§ THE EXERCISE
Copy out each line of the data holding "that".

§ Rows from a dataset of clips and code

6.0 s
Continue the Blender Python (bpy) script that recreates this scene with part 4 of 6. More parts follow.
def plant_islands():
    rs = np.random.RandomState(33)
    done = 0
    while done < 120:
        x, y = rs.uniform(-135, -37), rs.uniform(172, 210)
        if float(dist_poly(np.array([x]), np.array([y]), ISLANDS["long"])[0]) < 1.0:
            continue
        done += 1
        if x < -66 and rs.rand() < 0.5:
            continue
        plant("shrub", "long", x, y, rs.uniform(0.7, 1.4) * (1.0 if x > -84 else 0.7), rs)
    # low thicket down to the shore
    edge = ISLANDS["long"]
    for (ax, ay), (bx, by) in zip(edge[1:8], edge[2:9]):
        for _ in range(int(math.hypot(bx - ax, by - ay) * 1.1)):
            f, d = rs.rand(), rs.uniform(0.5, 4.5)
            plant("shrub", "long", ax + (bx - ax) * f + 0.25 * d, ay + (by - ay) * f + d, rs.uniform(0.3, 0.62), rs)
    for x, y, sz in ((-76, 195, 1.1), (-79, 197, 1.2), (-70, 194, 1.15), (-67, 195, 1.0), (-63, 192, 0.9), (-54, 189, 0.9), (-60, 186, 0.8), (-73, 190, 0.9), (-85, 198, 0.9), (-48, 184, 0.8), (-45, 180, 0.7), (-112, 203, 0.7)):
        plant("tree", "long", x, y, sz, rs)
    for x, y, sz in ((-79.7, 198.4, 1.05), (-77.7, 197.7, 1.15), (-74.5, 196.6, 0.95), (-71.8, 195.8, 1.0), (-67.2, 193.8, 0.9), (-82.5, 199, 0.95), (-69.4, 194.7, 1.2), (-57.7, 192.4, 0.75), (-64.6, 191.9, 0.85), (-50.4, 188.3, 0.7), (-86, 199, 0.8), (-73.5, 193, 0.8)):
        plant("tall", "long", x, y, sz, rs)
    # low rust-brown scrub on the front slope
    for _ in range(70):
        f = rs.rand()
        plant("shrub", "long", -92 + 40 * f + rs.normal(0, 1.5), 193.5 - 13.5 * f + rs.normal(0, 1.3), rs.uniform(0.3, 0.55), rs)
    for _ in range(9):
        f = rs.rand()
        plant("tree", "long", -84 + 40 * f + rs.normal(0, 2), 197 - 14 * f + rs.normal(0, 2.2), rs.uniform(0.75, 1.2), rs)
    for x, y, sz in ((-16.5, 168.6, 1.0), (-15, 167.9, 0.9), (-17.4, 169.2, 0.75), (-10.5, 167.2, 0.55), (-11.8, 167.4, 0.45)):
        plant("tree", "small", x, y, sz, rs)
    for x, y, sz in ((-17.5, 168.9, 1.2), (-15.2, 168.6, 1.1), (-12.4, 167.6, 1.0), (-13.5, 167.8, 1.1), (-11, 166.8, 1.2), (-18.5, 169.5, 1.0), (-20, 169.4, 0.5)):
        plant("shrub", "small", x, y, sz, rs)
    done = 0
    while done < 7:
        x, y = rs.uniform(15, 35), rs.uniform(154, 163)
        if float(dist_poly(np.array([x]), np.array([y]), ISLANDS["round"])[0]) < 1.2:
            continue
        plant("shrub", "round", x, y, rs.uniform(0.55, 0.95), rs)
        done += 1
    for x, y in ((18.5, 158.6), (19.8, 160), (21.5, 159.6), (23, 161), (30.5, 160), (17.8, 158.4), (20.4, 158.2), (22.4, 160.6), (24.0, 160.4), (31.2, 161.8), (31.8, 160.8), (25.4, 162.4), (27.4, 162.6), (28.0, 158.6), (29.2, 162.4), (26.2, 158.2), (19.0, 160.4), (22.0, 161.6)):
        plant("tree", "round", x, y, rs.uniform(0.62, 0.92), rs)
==
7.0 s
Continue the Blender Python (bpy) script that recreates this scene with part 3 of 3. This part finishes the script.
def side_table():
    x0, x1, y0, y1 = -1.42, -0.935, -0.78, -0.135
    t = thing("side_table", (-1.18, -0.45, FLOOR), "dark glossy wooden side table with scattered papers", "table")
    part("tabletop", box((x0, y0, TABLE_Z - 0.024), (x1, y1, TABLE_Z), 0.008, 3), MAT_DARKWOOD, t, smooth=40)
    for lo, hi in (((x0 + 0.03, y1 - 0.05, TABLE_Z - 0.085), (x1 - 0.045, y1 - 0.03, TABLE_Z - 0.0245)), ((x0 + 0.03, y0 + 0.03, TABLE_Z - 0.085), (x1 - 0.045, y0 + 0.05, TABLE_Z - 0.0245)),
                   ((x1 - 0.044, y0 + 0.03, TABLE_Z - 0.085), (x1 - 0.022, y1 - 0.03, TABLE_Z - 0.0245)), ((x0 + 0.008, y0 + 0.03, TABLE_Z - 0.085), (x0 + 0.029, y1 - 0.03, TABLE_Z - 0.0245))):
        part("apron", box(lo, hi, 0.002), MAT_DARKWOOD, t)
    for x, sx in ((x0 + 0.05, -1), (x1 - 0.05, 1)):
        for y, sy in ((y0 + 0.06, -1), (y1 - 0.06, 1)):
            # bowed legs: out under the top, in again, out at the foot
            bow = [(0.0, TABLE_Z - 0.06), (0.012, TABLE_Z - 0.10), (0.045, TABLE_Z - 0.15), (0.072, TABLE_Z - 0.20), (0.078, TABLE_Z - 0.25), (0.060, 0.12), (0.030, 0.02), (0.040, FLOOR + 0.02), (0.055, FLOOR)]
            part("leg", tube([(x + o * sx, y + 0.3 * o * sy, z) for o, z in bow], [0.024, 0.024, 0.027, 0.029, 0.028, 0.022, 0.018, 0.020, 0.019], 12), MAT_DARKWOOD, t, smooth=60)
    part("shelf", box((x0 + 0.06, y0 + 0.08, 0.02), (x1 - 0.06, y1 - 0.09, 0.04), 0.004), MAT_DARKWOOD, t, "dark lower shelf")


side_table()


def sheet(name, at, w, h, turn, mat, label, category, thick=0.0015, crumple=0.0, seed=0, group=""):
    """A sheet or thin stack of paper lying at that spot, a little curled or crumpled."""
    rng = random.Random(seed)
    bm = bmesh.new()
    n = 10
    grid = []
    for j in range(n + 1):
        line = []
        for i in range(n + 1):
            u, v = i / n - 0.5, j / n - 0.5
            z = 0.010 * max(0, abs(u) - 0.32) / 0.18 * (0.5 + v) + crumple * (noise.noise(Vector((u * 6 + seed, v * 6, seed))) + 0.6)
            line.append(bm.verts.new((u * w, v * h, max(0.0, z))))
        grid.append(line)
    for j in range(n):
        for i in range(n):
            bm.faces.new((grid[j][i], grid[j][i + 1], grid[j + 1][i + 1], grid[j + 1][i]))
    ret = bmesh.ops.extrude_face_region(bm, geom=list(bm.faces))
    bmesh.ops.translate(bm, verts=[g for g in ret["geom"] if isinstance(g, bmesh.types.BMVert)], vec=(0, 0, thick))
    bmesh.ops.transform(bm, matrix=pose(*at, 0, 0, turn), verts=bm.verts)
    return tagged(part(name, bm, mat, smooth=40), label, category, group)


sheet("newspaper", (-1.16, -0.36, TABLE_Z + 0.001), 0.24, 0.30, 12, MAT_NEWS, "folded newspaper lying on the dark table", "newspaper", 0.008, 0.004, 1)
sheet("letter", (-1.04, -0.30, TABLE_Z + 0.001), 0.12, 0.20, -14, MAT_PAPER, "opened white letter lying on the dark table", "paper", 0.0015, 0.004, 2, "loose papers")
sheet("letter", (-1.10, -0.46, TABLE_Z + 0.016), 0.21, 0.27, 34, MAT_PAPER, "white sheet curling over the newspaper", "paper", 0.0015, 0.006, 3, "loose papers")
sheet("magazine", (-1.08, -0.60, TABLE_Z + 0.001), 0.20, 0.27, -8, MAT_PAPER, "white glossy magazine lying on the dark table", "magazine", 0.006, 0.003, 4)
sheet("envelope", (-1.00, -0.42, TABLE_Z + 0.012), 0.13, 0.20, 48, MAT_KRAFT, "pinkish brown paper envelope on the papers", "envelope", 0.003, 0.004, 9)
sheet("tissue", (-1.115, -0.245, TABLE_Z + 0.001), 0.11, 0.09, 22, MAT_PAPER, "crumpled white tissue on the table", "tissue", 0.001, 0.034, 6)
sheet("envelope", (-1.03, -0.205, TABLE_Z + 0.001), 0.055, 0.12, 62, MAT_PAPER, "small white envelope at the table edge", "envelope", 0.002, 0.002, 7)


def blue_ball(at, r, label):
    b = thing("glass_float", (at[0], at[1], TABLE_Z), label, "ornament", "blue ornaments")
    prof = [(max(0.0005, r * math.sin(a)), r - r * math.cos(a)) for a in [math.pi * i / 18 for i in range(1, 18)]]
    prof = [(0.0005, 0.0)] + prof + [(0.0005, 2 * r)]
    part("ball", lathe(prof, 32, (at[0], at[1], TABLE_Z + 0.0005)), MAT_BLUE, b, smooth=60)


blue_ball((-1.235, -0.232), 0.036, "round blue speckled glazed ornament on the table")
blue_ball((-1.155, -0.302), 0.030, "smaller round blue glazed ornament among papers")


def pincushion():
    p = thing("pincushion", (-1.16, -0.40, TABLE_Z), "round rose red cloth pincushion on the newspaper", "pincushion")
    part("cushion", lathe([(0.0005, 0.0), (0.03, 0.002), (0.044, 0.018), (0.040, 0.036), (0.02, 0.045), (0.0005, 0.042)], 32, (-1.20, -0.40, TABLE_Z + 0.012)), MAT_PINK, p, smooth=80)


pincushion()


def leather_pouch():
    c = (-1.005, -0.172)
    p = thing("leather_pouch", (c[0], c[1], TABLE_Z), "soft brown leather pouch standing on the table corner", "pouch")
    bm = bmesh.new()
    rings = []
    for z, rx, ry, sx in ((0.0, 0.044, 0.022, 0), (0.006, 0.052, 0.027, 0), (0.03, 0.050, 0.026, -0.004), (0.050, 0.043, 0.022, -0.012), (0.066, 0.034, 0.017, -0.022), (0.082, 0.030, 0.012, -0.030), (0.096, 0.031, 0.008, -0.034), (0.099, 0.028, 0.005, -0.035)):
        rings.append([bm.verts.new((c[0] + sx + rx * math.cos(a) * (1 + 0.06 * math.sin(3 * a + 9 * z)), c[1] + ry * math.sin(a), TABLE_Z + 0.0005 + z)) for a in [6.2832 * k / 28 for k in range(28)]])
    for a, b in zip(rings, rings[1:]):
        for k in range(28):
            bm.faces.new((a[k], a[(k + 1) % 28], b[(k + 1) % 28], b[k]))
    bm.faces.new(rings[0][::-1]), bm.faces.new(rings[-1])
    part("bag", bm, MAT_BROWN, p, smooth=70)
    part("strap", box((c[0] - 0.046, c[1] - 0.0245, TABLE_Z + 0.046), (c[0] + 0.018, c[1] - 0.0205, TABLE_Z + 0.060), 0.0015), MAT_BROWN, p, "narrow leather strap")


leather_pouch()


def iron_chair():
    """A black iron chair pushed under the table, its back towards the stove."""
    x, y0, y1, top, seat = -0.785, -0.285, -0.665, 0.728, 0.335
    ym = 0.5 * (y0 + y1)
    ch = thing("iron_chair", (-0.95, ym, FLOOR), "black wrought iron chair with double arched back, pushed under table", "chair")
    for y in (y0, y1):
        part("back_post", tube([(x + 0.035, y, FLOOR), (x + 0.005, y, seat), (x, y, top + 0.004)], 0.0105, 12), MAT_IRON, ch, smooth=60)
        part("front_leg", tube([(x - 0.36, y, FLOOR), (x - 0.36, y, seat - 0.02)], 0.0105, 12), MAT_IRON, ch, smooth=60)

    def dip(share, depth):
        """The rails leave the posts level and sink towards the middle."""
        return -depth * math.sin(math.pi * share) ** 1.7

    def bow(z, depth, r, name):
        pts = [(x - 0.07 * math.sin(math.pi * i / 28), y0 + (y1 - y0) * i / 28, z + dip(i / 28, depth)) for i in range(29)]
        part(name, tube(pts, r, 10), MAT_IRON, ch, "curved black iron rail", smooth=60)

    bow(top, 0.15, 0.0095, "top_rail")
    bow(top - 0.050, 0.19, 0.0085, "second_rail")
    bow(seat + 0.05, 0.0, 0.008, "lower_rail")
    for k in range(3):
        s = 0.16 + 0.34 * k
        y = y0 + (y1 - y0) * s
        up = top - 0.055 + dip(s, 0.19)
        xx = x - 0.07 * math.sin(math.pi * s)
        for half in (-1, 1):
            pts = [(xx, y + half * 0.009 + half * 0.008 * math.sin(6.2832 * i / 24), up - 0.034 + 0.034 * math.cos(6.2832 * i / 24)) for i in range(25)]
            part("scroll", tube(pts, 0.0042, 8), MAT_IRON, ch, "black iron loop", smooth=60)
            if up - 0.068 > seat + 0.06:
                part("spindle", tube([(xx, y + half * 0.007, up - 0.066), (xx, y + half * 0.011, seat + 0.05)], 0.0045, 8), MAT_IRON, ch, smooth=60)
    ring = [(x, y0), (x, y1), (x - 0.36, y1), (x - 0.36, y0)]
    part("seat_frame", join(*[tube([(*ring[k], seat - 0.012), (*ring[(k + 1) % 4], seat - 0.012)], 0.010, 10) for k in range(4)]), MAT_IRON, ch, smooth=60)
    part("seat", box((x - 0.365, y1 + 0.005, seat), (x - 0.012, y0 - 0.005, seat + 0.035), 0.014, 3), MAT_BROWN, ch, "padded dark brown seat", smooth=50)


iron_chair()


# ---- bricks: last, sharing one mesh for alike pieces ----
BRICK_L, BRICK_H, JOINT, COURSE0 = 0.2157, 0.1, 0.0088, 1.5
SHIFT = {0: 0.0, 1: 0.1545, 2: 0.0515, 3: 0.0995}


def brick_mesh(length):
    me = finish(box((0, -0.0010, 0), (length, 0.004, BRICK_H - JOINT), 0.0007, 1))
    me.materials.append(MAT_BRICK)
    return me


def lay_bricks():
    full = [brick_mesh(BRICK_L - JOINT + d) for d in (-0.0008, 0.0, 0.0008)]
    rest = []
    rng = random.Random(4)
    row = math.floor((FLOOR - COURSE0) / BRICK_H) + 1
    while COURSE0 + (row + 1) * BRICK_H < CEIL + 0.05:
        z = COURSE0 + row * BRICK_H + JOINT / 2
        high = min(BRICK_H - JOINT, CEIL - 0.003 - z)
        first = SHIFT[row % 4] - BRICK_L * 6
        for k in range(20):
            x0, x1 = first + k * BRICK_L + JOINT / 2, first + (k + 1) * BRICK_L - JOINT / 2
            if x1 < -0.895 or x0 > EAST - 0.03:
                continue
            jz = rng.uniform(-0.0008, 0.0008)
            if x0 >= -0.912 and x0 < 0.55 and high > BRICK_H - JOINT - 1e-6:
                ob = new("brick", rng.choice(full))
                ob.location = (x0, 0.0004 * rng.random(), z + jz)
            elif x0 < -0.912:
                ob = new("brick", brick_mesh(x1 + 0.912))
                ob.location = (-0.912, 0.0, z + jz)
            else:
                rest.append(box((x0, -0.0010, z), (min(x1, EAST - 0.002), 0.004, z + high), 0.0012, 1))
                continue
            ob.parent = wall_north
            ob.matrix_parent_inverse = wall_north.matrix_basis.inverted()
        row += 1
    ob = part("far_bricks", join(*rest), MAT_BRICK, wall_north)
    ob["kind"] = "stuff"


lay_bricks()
---
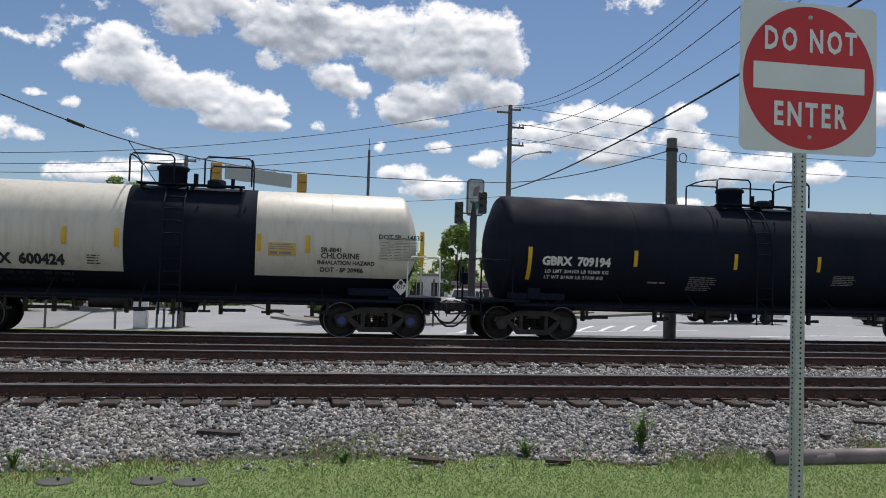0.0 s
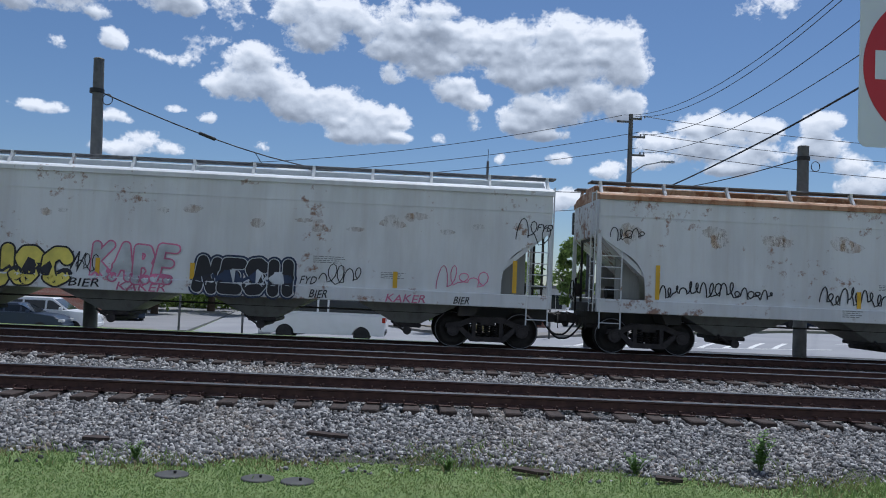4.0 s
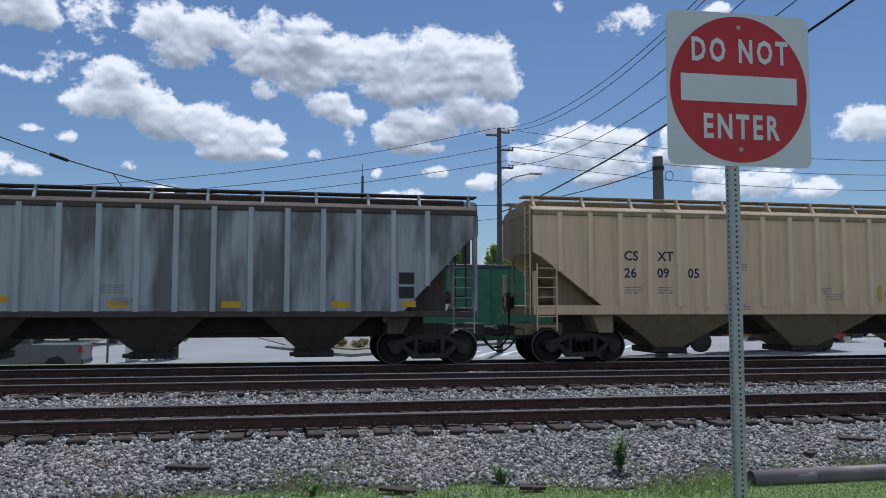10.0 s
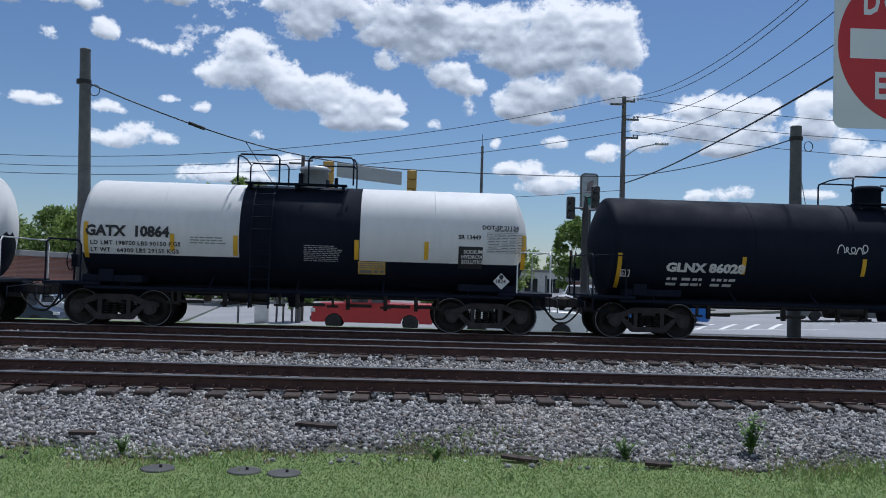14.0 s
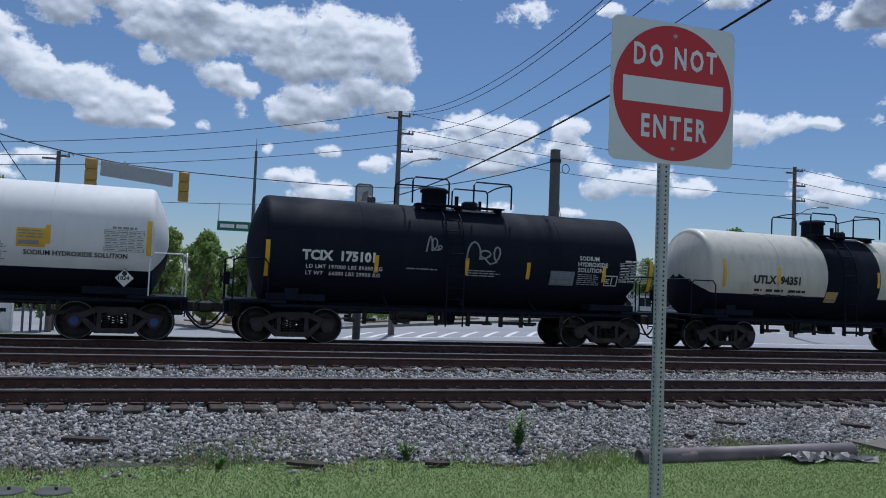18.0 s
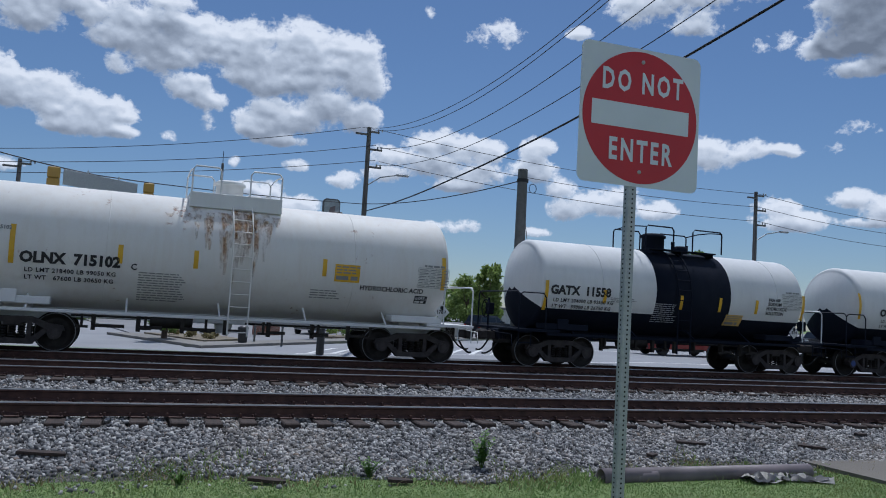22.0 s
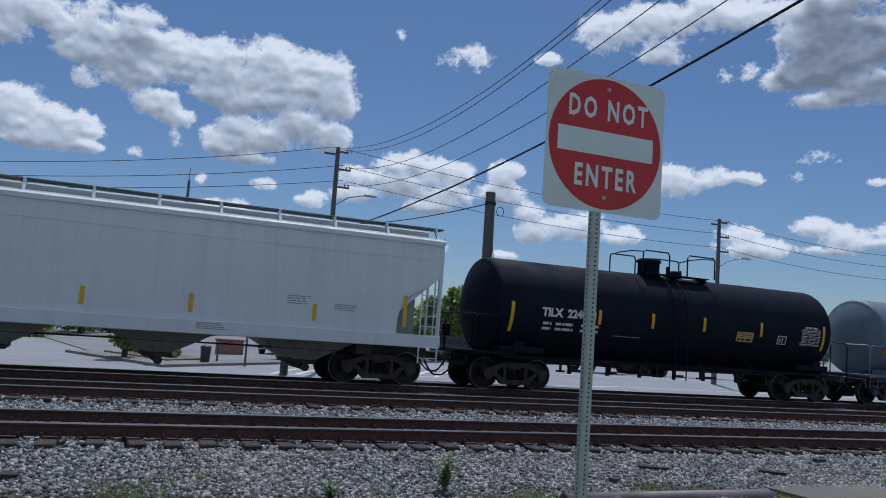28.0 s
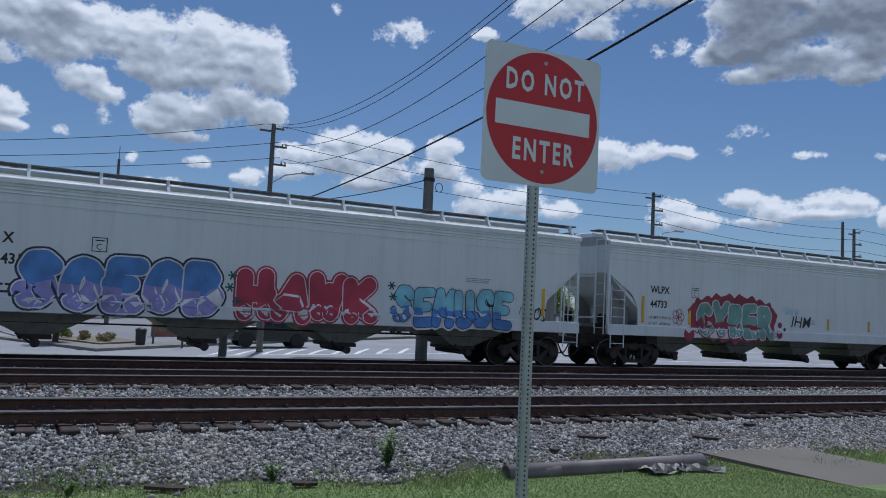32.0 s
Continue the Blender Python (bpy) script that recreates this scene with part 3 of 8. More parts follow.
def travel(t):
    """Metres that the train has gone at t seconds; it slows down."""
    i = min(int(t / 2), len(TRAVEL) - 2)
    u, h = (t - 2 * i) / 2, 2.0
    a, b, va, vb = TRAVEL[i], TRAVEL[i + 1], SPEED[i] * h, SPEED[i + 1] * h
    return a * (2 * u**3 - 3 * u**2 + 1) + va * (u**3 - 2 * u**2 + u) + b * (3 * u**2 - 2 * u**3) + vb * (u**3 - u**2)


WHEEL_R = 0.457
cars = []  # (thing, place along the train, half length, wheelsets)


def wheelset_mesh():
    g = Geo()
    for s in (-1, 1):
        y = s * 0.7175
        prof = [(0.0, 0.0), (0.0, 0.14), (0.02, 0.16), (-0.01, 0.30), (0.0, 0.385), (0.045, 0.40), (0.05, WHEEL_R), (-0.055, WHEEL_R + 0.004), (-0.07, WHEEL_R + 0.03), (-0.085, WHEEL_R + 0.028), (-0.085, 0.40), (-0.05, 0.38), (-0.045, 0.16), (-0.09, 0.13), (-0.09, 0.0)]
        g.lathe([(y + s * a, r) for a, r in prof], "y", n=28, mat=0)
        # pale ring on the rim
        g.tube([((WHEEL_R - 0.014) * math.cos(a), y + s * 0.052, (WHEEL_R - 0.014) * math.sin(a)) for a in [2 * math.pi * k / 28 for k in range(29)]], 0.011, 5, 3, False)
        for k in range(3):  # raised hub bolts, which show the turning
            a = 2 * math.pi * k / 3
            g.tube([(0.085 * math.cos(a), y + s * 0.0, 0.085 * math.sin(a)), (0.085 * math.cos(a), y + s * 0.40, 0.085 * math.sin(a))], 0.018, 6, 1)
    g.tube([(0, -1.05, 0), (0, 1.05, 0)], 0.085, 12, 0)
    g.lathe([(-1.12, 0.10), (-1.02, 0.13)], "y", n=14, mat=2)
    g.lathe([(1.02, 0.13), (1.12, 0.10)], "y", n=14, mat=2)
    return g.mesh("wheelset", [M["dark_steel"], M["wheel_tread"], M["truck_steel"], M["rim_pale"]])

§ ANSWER
Continue the Blender Python (bpy) script that recreates this scene with part 4 of 6. More parts follow.
Continue the Blender Python (bpy) script that recreates this scene with part 3 of 3. This part finishes the script.
    """A sheet or thin stack of paper lying at that spot, a little curled or crumpled."""
Continue the Blender Python (bpy) script that recreates this scene with part 3 of 8. More parts follow.
    """Metres that the train has gone at t seconds; it slows down."""